2015 was a huge year for Mergers and Acquisitions with over $4 trillion in announced deals. Pfizer announced it was buying Allergan for $183 billion, Annheuser Bush In Bev bought SAB Miller for $120 billion, and Dow Chemical announced it would buy Dupont for $65 billion, just to name a few of the biggest deals. While mergers tend to get all the headlines, whether these giant transactions, which are so lucrative for management and investment bankers, actually create any value for investors is widely disputed.
More promising for investors are mergers’ less glamorous cousins: spinoffs.
In a spinoff, a company separates itself or divests from a subsidiary or unit of the company. These transactions come in various shapes and sizes. The parent company can issue shares of the new entity to existing shareholders, they can have an initial public offering of the new company or they can give parent shareholders the option to exchange their shares for shares of the new company (technically called a split-off).
Not all spinoffs are good investments, but these types of transactions produce more than their share of promising investment opportunities. There are numerous reasons why spinoffs tend to create value for shareholders, while mergers often don’t. Though many companies have been successful by swallowing up lots of smaller companies, mergers are often the result of management’s empire building or an attempt to expand even when organic growth is lacking. They pose lots of challenges in integrating the new company, and their supposed synergies don’t always materialize.

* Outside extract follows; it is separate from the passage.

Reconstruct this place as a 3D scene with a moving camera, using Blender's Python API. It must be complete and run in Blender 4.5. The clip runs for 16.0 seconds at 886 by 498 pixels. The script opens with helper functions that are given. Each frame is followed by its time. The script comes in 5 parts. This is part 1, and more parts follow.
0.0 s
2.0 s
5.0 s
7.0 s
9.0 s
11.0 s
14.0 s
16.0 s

Spinoffs on the other hand are more commonly pursued by shareholder-minded management who want to unlock value or improve the management of both the parent and spinoff. Spinning off a unit often allows management of both the spinoff and the parent to focus on their core operations. When a subsidiary is spun off, it’s easier to track performance and to align the interests of management with shareholders by awarding stock to managers as part of compensation.
Aside from the management benefits of spinoffs that can drive better company performance, there are also market inefficiencies that arise from spinning off a company, which investors can exploit. One major mispricing results when large institutional investors who own the parent’s stock are forced to sell the spinoff regardless of its merits because it does not meet the right size or sector or other requirements. Many institutional investors can only hold large cap stocks and most spinoffs are small caps, so there is usually a wave of indiscriminate selling that pushes down the price immediately after the spinoff. Some spinoffs are in different sectors than the parent or have too much debt or don’t meet various other requirement of the parent’s shareholders.

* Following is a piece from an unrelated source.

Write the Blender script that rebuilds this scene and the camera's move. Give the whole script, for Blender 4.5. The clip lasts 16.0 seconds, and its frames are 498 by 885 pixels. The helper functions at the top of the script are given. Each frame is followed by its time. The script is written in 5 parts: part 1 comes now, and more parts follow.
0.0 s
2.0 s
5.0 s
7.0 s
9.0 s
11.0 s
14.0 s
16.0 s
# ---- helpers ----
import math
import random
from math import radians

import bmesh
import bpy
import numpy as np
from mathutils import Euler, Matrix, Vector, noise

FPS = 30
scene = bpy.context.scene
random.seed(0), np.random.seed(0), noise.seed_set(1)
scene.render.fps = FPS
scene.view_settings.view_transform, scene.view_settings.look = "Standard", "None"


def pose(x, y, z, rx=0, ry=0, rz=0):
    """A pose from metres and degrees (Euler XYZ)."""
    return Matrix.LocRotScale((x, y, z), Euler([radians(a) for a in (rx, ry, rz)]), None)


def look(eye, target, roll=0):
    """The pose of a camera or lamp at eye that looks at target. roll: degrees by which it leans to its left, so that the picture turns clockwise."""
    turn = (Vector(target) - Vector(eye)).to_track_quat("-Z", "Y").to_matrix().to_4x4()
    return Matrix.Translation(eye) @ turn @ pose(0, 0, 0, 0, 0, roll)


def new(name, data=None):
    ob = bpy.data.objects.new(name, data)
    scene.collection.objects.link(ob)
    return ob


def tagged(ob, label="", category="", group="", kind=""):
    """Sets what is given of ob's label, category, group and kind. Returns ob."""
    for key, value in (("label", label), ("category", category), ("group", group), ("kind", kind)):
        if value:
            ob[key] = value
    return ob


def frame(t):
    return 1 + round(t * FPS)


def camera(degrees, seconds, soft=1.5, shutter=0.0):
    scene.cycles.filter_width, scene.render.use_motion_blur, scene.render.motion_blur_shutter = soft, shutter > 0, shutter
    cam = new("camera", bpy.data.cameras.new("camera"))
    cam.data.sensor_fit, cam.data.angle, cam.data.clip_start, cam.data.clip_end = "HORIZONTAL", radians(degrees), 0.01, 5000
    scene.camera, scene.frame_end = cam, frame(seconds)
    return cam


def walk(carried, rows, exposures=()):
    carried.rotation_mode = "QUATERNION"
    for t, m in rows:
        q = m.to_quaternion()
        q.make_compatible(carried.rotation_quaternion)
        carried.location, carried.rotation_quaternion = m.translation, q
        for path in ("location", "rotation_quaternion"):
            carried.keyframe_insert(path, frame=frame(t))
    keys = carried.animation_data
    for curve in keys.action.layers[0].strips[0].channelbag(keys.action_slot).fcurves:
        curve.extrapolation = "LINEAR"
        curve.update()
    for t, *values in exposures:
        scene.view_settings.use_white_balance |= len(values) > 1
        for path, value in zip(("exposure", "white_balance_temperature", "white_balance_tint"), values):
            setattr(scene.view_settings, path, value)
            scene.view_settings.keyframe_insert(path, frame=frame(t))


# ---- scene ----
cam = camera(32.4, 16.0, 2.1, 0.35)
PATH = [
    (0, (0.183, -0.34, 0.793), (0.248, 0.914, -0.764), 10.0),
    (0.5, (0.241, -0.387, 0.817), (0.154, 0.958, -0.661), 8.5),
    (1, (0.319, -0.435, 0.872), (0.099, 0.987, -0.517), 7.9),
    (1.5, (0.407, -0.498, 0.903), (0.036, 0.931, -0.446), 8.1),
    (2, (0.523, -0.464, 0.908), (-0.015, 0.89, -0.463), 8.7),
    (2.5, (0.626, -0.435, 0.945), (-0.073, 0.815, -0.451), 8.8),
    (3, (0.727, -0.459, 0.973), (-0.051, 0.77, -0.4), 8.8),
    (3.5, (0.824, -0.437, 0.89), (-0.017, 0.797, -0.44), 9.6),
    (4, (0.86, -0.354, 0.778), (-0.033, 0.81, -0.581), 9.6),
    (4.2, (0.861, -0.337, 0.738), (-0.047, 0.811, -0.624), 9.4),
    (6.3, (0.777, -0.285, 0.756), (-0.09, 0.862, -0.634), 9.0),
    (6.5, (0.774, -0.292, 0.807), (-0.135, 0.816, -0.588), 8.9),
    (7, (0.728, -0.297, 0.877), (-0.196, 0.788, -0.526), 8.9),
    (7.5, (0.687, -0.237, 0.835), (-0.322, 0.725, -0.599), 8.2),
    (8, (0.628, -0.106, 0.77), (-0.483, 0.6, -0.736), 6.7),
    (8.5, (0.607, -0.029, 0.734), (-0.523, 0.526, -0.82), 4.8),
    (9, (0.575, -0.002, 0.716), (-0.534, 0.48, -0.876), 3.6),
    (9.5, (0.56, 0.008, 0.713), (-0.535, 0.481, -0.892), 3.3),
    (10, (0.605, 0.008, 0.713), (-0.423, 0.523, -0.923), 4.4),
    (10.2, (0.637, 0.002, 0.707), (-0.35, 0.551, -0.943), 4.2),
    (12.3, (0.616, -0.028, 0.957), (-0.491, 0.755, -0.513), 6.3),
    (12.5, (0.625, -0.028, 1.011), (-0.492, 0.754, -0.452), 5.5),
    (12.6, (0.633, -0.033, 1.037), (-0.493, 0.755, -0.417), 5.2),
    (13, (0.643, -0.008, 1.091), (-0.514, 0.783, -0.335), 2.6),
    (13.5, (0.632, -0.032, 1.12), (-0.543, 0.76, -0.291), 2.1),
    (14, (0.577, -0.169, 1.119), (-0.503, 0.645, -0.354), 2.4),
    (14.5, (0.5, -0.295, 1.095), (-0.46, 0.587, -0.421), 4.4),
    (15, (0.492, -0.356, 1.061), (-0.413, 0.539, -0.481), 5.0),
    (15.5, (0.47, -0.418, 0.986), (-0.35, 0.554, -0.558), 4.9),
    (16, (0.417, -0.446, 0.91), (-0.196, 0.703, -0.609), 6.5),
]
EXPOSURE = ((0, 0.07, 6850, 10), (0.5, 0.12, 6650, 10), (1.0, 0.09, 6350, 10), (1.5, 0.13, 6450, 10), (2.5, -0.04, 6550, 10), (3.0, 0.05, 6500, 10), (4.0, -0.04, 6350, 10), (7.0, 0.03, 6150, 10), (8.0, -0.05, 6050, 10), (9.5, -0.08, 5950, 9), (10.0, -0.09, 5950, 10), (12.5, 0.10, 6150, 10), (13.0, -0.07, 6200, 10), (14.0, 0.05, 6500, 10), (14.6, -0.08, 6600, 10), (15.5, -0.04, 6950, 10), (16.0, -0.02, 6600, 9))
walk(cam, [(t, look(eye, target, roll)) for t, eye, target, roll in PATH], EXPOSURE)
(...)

Not only do spinoffs tend to perform well, but in many cases the parent stock also outperforms as its management can refocus on the core business, reduce regulatory scrutiny or make the company a more attractive acquisition target.
Again, not all spinoffs are good stocks. Sometimes a company tries to get rid of a chronically under-performing business through a spinoff. Sometimes they load the new company up with debt to get it off their books. So how do you choose which spinoffs to invest in? First of all, you use the same sort of criteria that you would use for any stock, looking for high-quality companies with a good competitive advantage, reasonable valuation, strong financials and so on. But for spinoffs you want to pay special attention to the behavior of the insiders and how they are compensated. If insiders have a large stake in the newly created company or somehow stand to benefit from its success in a material way, that is always a promising sign.

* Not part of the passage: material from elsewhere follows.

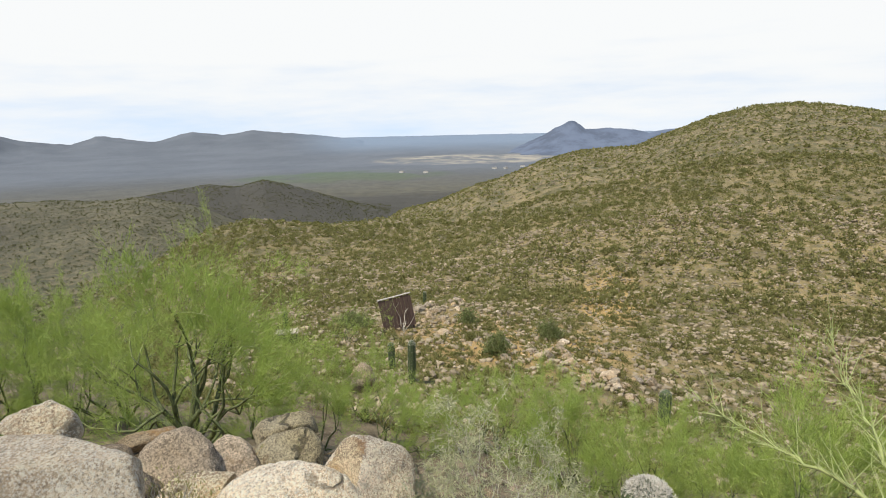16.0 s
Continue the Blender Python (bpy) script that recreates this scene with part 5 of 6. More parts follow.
def grow(rng, base, ways, length, radius, levels, spread, lift, shrink=0.74, crook=0.16):
    """Limbs that fork again and again; returns all segments and the outermost ones."""
    tips, segs = [], []
    todo = [(np.array(base, float), np.array(w, float), length * rng.uniform(0.75, 1.2), radius, 0) for w in ways]
    while todo:
        p, w, ln, r, lv = todo.pop()
        w = w / np.linalg.norm(w)
        for k in range(3):
            w = w + rng.normal(size=3) * crook + np.array([0, 0, lift * 0.12])
            w = w / np.linalg.norm(w)
            q = p + w * ln / 3
            r2 = r * 0.87
            segs.append((p, q, r, r2))
            if lv >= levels - 3:
                tips.append((p, q, w))
            p, r = q, r2
        if lv < levels - 1:
            for _ in range(2 if rng.random() < 0.6 else 3):
                todo.append((p, w + rng.normal(size=3) * spread, ln * shrink * rng.uniform(0.8, 1.15), r * 0.72, lv + 1))
    return segs, tips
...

Another possible catalyst is when the market misunderstands the new stock. Key information is sometimes buried in long, tedious documents that most investors don’t bother to read. Often management will not go to great lengths to make a spinoff appear attractive because a low initial price can boost their own stake, leading to big profits for themselves down the road.
Some recent spinoffs involved General Electric, HP, Ebay and Barnes and Noble and there is a large list expected in 2016. Just to name a few, already this year Fiat-Chrysler spun off Ferrari, Johnson Controls will spin off an automotive business, Danaher is splitting up in a complicated three way split, and Emerson Electric is spinning off its Network Power Business. Other major spinoffs expected this year involve Taco Bell/KFC parent Yum! Brands, Alcoa, the newly merged Dow/Dupont and Citrix.
Some companies are serial spinners. ADP for instance is a relatively unexciting payroll processing and HR company. But two of its spinoffs Broadridge in 2007 and CDK Global last year have produced some exciting returns.
Broadridge, an fairly unglamorous business itself, which handles investor relations and proxy voting for public corporations, has almost tripled since its 2007 spinoff while the S&P 500 is up less than 30% over that period. Below is the chart since 2007.
One of the nice things about investing in spinoffs is that it is not a complex trade only suitable for hedge funds or insiders. The two examples above were fairly straightforward spinoffs from a large public company that anyone could have identified and participated in.
Spinoffs are not guaranteed to make money and are not a get-rich-quick scheme. But they are a promising hunting ground for an investor willing to do his homework.
Though the market appears to be somewhat expensive and economic growth around the world is sluggish, looking for attractive investments in special situations such as spinoffs tends to provide opportunities in bad markets as well as good ones. Good spinoff opportunities outperform because they are frequently overlooked, misunderstood and mispriced regardless of the overall performance of the market.